Pitt-Bradford Gets $1 Million Bequest

Issue Date: 
December 1, 2008

The University of Pittsburgh at Bradford (UPB) has received a $1 million bequest from the late Agnes L. Thomas, a resident of Bradford for more than 50 years who passed away in August 2007 at age 95. UPB will use the bequest to attract an additional $1 million in endowed scholarship funds through the newly established Agnes L. and Lewis Lyle Thomas Scholarship Challenge.

“This bequest was a very pleasant surprise for all of us at Pitt-Bradford,” said Livingston Alexander, UPB’s president. “Needless to say, we’re delighted that Mrs. Thomas saw fit to leave this generous gift for our institution.

“The scholarship challenge comes at a crucial time, as many students are struggling to come up with the funds to cover college expenses. Mrs. Thomas would have been pleased to know that her generous gift will give rise to a number of new scholarships and an expansion of existing scholarships.”

The challenge will allow donors to double the amount of gifts between $5,000 and $50,000 to new or existing scholarships. The gifts must be paid within five years to be eligible.
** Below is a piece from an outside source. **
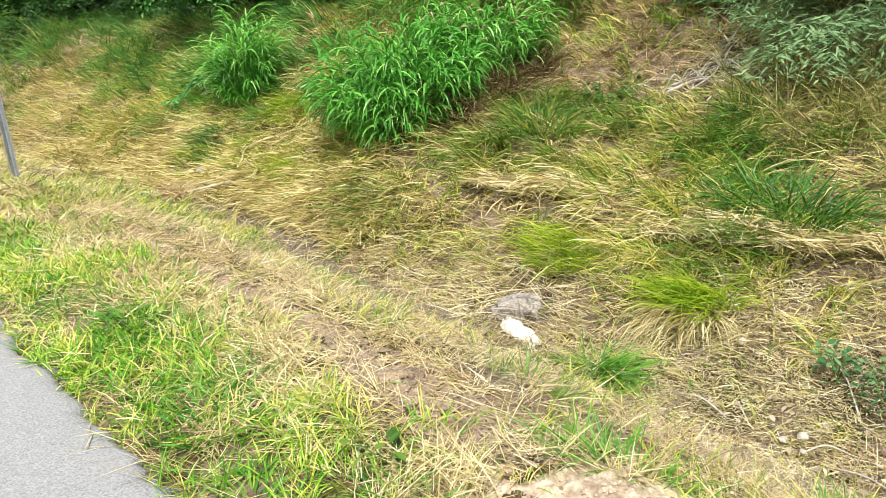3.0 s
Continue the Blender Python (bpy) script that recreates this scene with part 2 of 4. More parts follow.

For example, a $5,000 gift pledged over five years will yield a $10,000 gift to endow a scholarship or add to a scholarship fund.

“Given the current economic conditions that students and families are facing, scholarships have never been more important in assisting students to continue with their education,” said K. James Evans, UPB’s vice president and dean of student affairs.

“Sometimes a small amount of money can go a long way, resulting in the difference between a student remaining in college or having to withdraw for financial reasons. Individuals who choose to endow a scholarship at Pitt-Bradford see great returns on their investment in the form of graduates who become productive and
contributing members of the workforce and society.”

Agnes Thomas was born and grew up in Pitcairn, Pa., graduating from Pitcairn High School. She married Lewis Lyle Thomas in 1937.

Agnes Thomas graduated with honors from the Pittsburgh Academy Business School and worked in Bradford as an executive secretary at Dresser Manufacturing Company and later for physicians Gordon Huff and Edward Roche.

“Mrs. Thomas was very generous with local churches and organizations,” said Alan Gordon, executor of her estate and her accountant for more than 20 years. “She had a great interest in children and was impressed by the letters of appreciation written by past and current scholarship recipients.”

Lewis Lyle Thomas, who died in 1969, was an engineer for the former Bradford Motor Works.

This is the second major scholarship challenge at UPB in recent years.

In 2002, the Reed-Coit Scholarship Challenge raised $2 million for scholarships through the bequests of sisters Dorothy H. Reed and Berdena Reed Coit.

Karen Niemic Buchheit, executive director of institutional advancement and managing director of the Bradford Educational Foundation, said, “Most of our major gifts have been through bequests, which is an extremely popular way to benefit a charity and leave a legacy.”

Taking note of “the phenomenal support we receive from the community,” Alexander stated, “Our friends and supporters see the good that comes out of our campus and want to see it continue.”